# Stated problem
Only a number is wanted: how many lines in these records contain the word "from"?

# Records for the exercise
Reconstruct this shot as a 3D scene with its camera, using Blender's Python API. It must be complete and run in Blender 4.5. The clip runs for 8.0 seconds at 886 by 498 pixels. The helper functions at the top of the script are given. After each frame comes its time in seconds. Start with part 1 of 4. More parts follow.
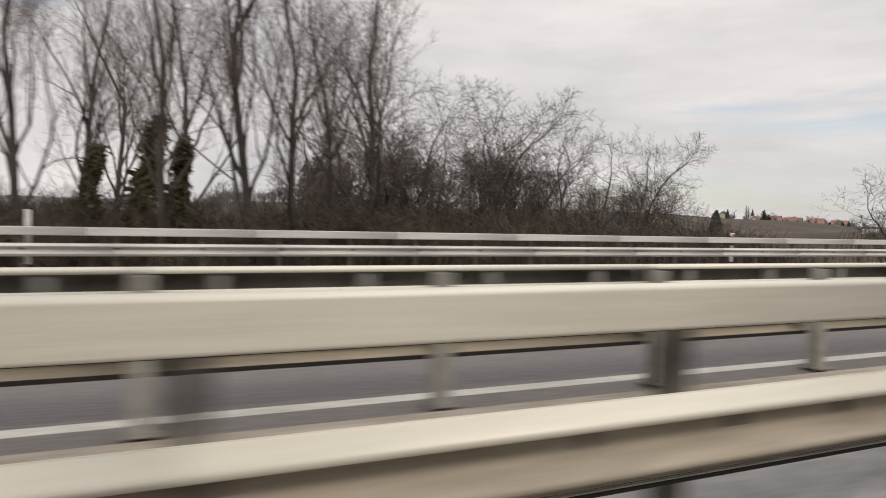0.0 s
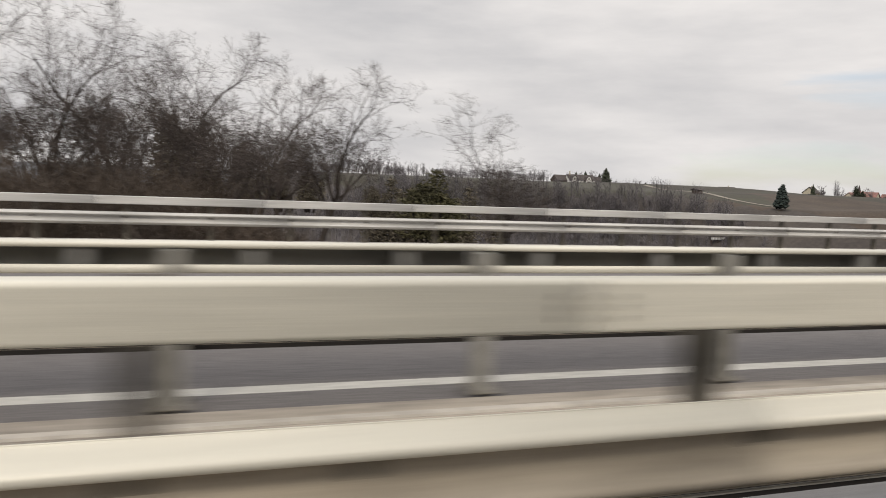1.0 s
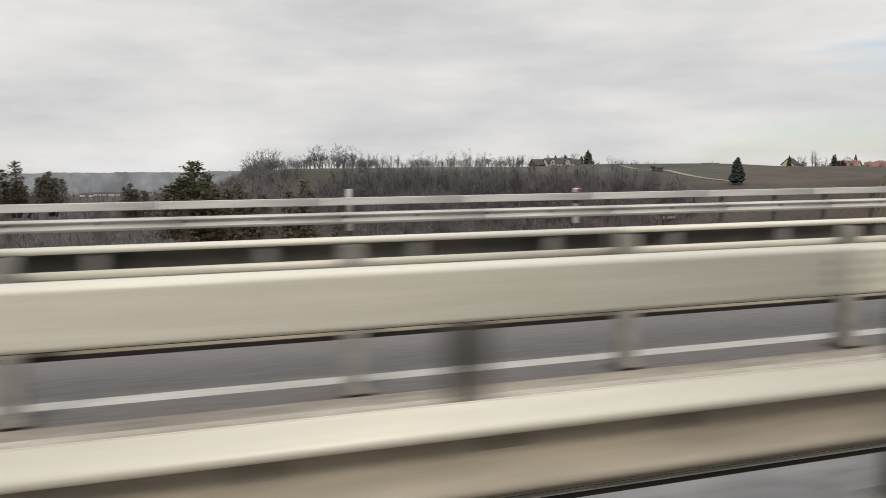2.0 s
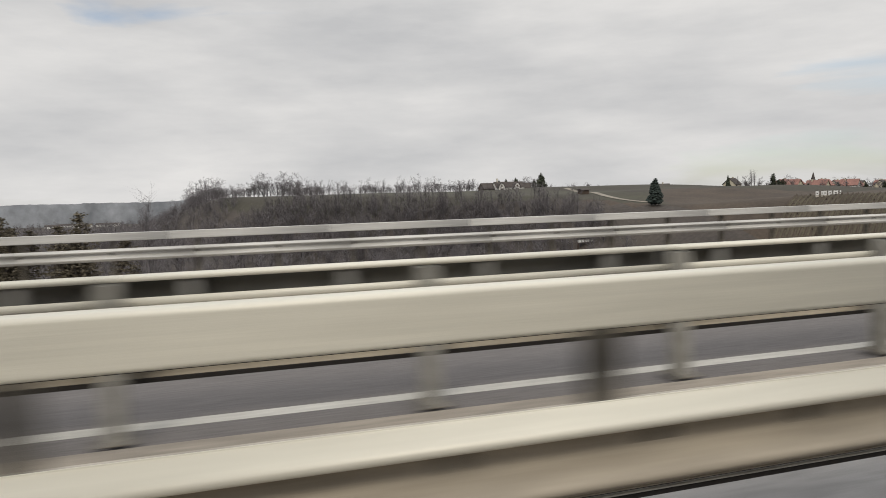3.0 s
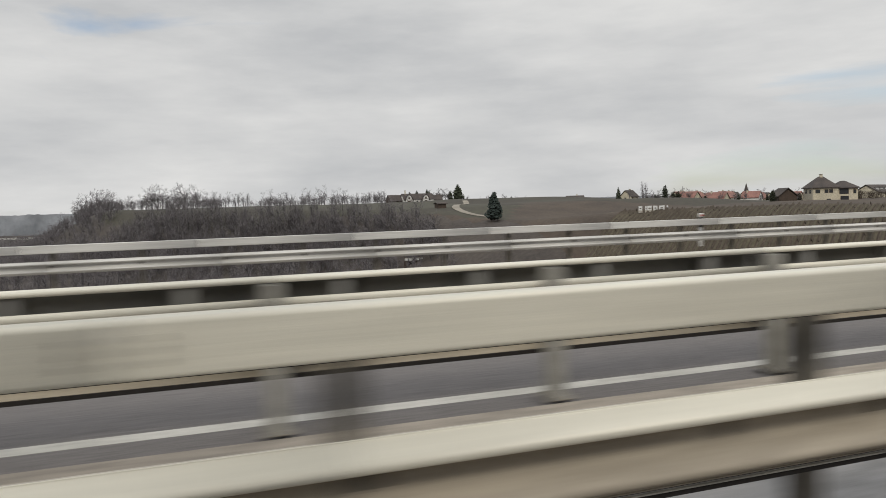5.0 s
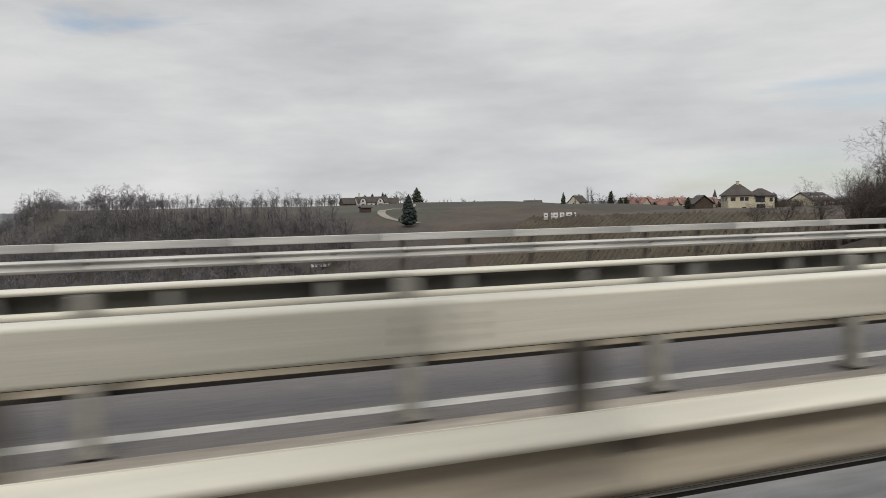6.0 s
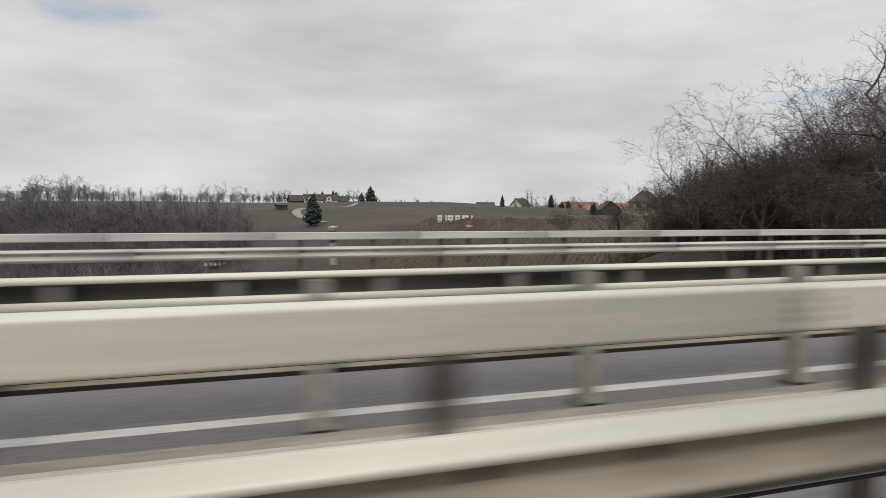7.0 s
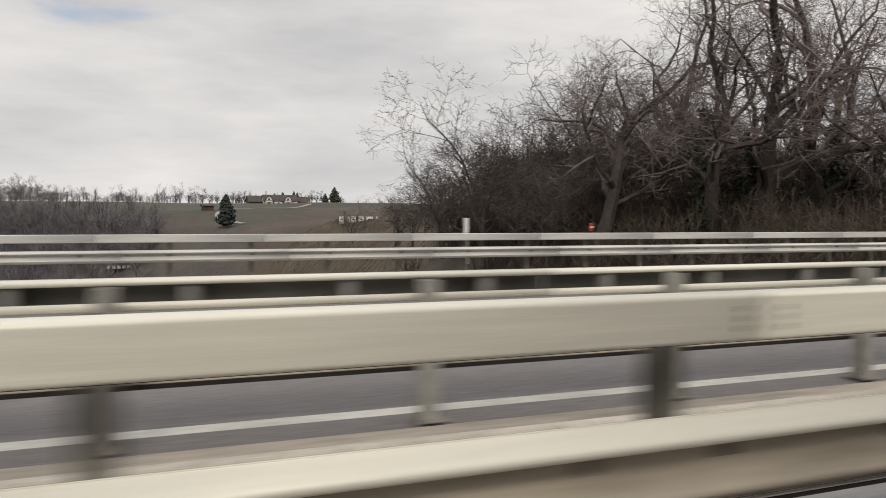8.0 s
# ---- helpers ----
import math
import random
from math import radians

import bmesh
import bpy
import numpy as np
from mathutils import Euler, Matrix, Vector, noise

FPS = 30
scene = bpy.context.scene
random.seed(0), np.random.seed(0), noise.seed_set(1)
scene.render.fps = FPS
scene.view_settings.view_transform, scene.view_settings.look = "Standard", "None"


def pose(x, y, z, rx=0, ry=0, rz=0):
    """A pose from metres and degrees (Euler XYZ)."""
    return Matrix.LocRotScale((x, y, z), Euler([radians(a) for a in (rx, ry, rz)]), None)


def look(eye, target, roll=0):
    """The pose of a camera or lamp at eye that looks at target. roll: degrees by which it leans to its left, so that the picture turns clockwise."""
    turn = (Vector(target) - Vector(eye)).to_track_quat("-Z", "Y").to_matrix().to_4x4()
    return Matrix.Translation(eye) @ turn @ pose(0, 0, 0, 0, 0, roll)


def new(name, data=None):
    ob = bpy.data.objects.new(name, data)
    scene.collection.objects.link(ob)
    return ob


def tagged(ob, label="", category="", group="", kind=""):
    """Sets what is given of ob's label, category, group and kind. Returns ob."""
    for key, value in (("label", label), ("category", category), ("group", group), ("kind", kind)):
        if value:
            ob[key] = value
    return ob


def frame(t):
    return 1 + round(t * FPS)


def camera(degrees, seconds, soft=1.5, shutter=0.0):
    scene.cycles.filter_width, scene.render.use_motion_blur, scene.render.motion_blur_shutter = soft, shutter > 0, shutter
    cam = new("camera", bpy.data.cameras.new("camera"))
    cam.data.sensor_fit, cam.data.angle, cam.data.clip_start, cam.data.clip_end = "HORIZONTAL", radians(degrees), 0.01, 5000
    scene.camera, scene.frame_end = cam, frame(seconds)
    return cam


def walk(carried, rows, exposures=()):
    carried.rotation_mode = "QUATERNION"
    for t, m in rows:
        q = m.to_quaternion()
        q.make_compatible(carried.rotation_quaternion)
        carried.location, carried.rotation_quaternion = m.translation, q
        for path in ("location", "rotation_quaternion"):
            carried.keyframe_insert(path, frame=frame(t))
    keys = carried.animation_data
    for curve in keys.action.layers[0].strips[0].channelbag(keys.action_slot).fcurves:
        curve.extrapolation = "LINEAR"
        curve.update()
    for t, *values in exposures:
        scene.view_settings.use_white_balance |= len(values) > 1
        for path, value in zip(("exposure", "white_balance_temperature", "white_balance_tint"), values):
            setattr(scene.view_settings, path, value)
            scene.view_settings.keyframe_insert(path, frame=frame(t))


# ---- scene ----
# camera on the passing car: seconds, eye, heading from +y, pitch down, lean
cam = camera(63.95, 8.0, soft=0.9, shutter=0.17)


def heading(t, x, y, z, yaw, down, lean):
    a, b = radians(yaw), radians(down)
    eye = Vector((x, y, z))
    ahead = Vector((math.sin(a) * math.cos(b), math.cos(a) * math.cos(b), -math.sin(b)))
    return t, look(eye, eye + ahead, lean)


PATH = [
    (0.0, -0.18, -0.025, 1.419, 25.30, 2.95, 1.70),
    (0.2, 5.87, -0.013, 1.435, 22.94, 4.54, 2.12),
    (0.5, 14.99, 0.016, 1.438, 16.82, 4.72, 1.53),
    (1.0, 30.28, 0.050, 1.454, 17.37, 5.37, 2.30),
    (1.2, 36.49, 0.077, 1.460, 18.79, 6.78, 2.52),
    (1.5, 45.70, -0.005, 1.455, 18.25, 7.77, 1.37),
    (1.7, 51.92, 0.040, 1.444, 16.52, 7.31, 0.25),
    (2.8, 86.43, -0.057, 1.447, 16.44, 4.33, -2.06),
    (3.0, 92.70, -0.068, 1.454, 16.99, 4.19, -1.70),
    (3.5, 108.44, -0.054, 1.456, 17.82, 3.74, -1.59),
    (4.0, 124.20, -0.055, 1.461, 18.05, 3.49, -1.61),
    (4.5, 139.91, -0.087, 1.457, 18.11, 3.45, -1.79),
    (4.7, 146.21, -0.071, 1.455, 18.12, 3.45, -1.77),
    (5.8, 180.53, -0.117, 1.450, 18.53, 3.24, -1.42),
    (6.0, 186.69, -0.087, 1.453, 18.66, 3.21, -1.19),
    (6.5, 202.03, -0.061, 1.451, 19.11, 3.13, -0.44),
    (7.0, 217.23, 0.004, 1.444, 19.59, 3.21, 0.30),
    (7.5, 232.36, 0.009, 1.437, 19.86, 3.14, 0.60),
    (8.0, 245.47, 0.023, 1.453, 19.71, 3.08, 0.44),
]
EXPOSURES = [(0.0, 0.04, 6650, 13), (1.0, 0.07, 6600, 12), (1.5, 0.08, 6500, 10), (3.0, -0.06, 6500, 10), (4.5, -0.12, 6450, 9), (6.5, -0.12, 6350, 9), (7.5, -0.01, 6450, 10), (8.0, 0.02, 6600, 11)]
walk(cam, [heading(*row) for row in PATH], EXPOSURES)

# ---- light: a bright overcast sky with thin blue gaps ----
SUN_UP, SUN_ROUND = 42, 200
world = bpy.data.worlds.new("overcast_sky")
scene.world = world
world.use_nodes = True
wn, wl = world.node_tree.nodes, world.node_tree.links
wn.clear()


def wnode(kind, **values):
    n = wn.new(kind)
    for k, v in values.items():
        n.inputs[k].default_value = v
    return n


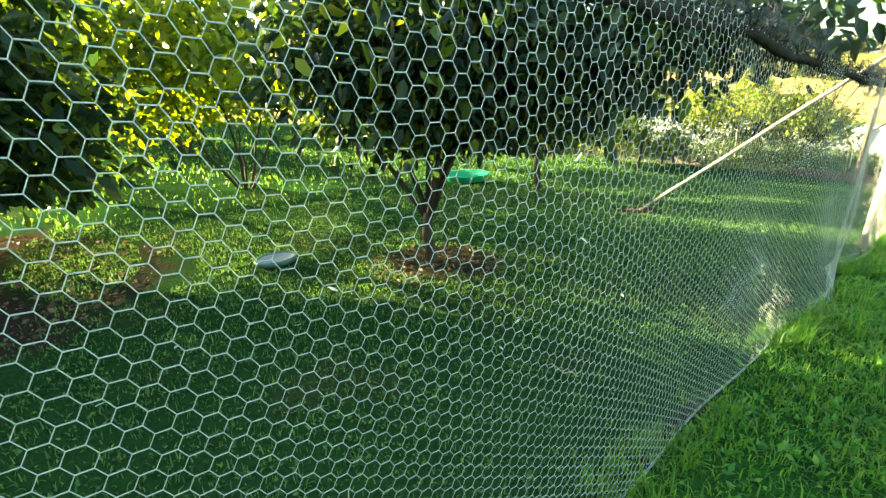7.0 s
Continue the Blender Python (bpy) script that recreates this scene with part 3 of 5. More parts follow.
def net_roll():
    rng = random.Random(5)
    xs = np.arange(-6.35, 17.32, 0.028)
    pts, rad = [], []
    for x in xs:
        thick = 0.0165 + 0.005 * math.sin(x * 5.1) * math.sin(x * 1.7) + 0.0025 * rng.uniform(-1, 1)
        if x < 2.0:
            thick *= 0.75
        pts.append((x, -0.025 + 0.012 * math.sin(x * 3.3), -0.09 * x + float(roll_height(x)) + 0.01 * math.sin(x * 6.7) + 0.003 * rng.uniform(-1, 1)))
        rad.append(max(0.009, thick))
    bm = tube(bmesh.new(), pts, rad, 10)
    for v in bm.verts:
        v.co += noise.noise_vector(v.co * 26) * 0.005 + noise.noise_vector(v.co * 80) * 0.0025
    part("edge_roll", bm, M_ROLL, net, "rolled black net edge tied along the fence")
    # loop hanging round the corner post
    bm = bmesh.new()
    z = -0.09 * 17.3 + 1.98
    tube(bm, [(17.3 + 0.12 * math.cos(a), 0.0 + 0.13 * math.sin(a), z + 0.03 * math.sin(2 * a)) for a in np.linspace(0, 6.1, 16)], 0.024, 8)
    part("corner_loop", bm, M_ROLL, net)
    # cut cords hanging under the roll
    for x, dx, ln in ((4.9, -0.14, 0.3), (5.3, -0.1, 0.26), (5.75, 0.12, 0.32), (6.25, -0.08, 0.16), (6.7, 0.06, 0.12), (7.1, -0.03, 0.15), (7.5, -0.1, 0.12), (8.0, -0.02, 0.15), (8.85, 0.03, 0.25), (9.5, -0.12, 0.3), (10.35, -0.1, 0.34), (10.7, -0.13, 0.36), (10.95, 0.02, 0.3), (11.3, -0.02, 0.33), (11.7, -0.04, 0.3), (12.2, 0.0, 0.26), (-0.55, 0.04, 0.25), (-0.2, 0.01, 0.3), (0.5, 0.02, 0.3)):
        z = -0.09 * x + float(roll_height(x))
        part("cord", tube(bmesh.new(), bent((x, -0.03, z), (x + dx, 0.06, z - ln), 4, 0.01, rng), [q * (1.0 if x > 9 else 0.55) for q in (0.0046, 0.0048, 0.0045, 0.004, 0.0028)], 6), M_ROLL, net)
    # wisps of net end along the roll
    vs, fs = [], []
    g = np.random.default_rng(9)
    n = 9500
    x = g.uniform(-6.2, 17.2, n)
    base = np.stack([x, g.normal(-0.02, 0.015, n), -0.09 * x + roll_height(x) + g.normal(0.015, 0.015, n)], 1)
    way = g.normal(size=(n, 3))
    way[:, 2] += 0.7
    v, f = leaf_arrays(base, way, 0.015 + 0.06 * g.random(n) ** 2, 0.03, g, False, 0.0)
    tagged(arrays("wisps", v, f, M_ROLL, net), kind="stuff")
    # folded net gathered over the top of the corner post
    bm = bmesh.new()
    n, m = 16, 7
    grid = []
    for i in range(n + 1):
        u = i / n
        drop = 0.04 + 0.12 * math.sin(math.pi * min(1, u * 1.25)) + 0.05 * u
        grid.append([bm.verts.new((16.86 - 0.5 * u, -0.05 + 0.45 * u + 0.04 * math.sin(7 * u + 2.5 * j / m) * (0.3 + j / m), 1.97 - 0.08 * u - 0.1 * u * u - drop * j / m)) for j in range(m + 1)])
    for r0, r1 in zip(grid, grid[1:]):
        for j in range(m):
            bm.faces.new((r0[j], r0[j + 1], r1[j + 1], r1[j]))
    bmesh.ops.solidify(bm, geom=bm.faces[:], thickness=0.02)
    part("gathered_corner", bm, M_ROLL, net, "net folded over the corner post")
    base = G(17.75, 0.0) - 0.2
    wrap = [(17.75 - 0.95 * f + 0.004 * math.sin(40 * f), 0.01 * math.sin(23 * f), base + 3.7 * f) for f in np.linspace(0.6, 0.995, 40)]
    bm = tube(bmesh.new(), wrap, [0.049 + 0.003 * math.sin(i * 1.9) for i in range(40)], 9)
    part("post_wrap", bm, M_DARKPOST, net, "net wound round the corner post")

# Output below
4